We need uni students there! The night starts with networking, then there’s comics and a short film. It’s really fun.
So if you’re an actor, a director, a writer, a media student, journalist, then that’s who I wanna do it for.
I’m hopefully going to bring a lot of London creatives up as well and show them: ‘look, it’s the Midlands! It does exist!’
Tamara: Thank you so much for your time, Gina — this is the last question, I promise! Looking back, what is one piece of advice you wish you received earlier in your career?
Gina: If you are starting out in the industry, keep a spreadsheet with everyone you meet and their job title and their email. They’ll have a work email, so when you work with them, say: ‘Oh, can I grab your personal email as well?’ They might leave the company, and then you’ve got a database of people.
Social media helps because you follow people online, but there are some people that you won’t be adding on social media. Keep a spreadsheet. I wish I had.

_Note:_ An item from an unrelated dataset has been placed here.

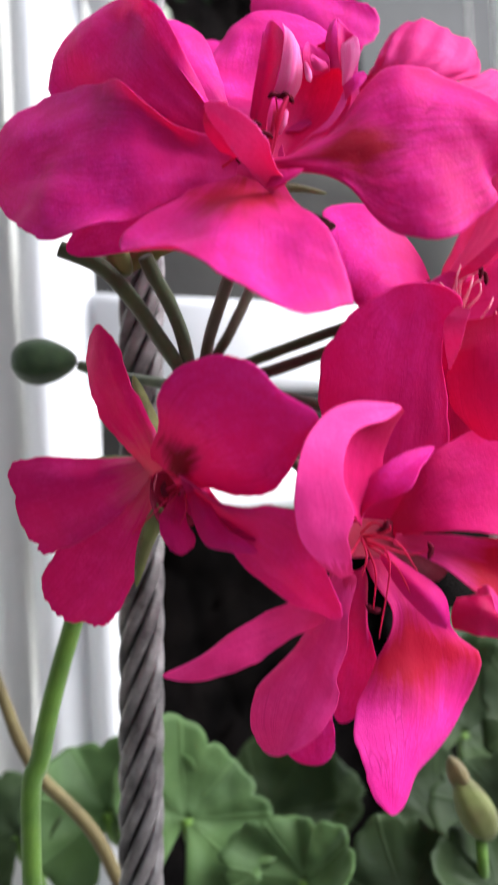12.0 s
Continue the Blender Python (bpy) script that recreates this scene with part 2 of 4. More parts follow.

Then, when you do have a bit of work, you can email a director or producer, ‘I’ve got a short film and it’s out at this festival’ and you’ve then got a database to copy and paste and send them all an email.
It’s a very solo industry. You work for yourself. You’re mostly a limited company. Your entire success or not really does live on you. So be your own publicist.
Tamara: Thank you so much for that Gina, I’ll definitely take that onboard. Thank you for your time.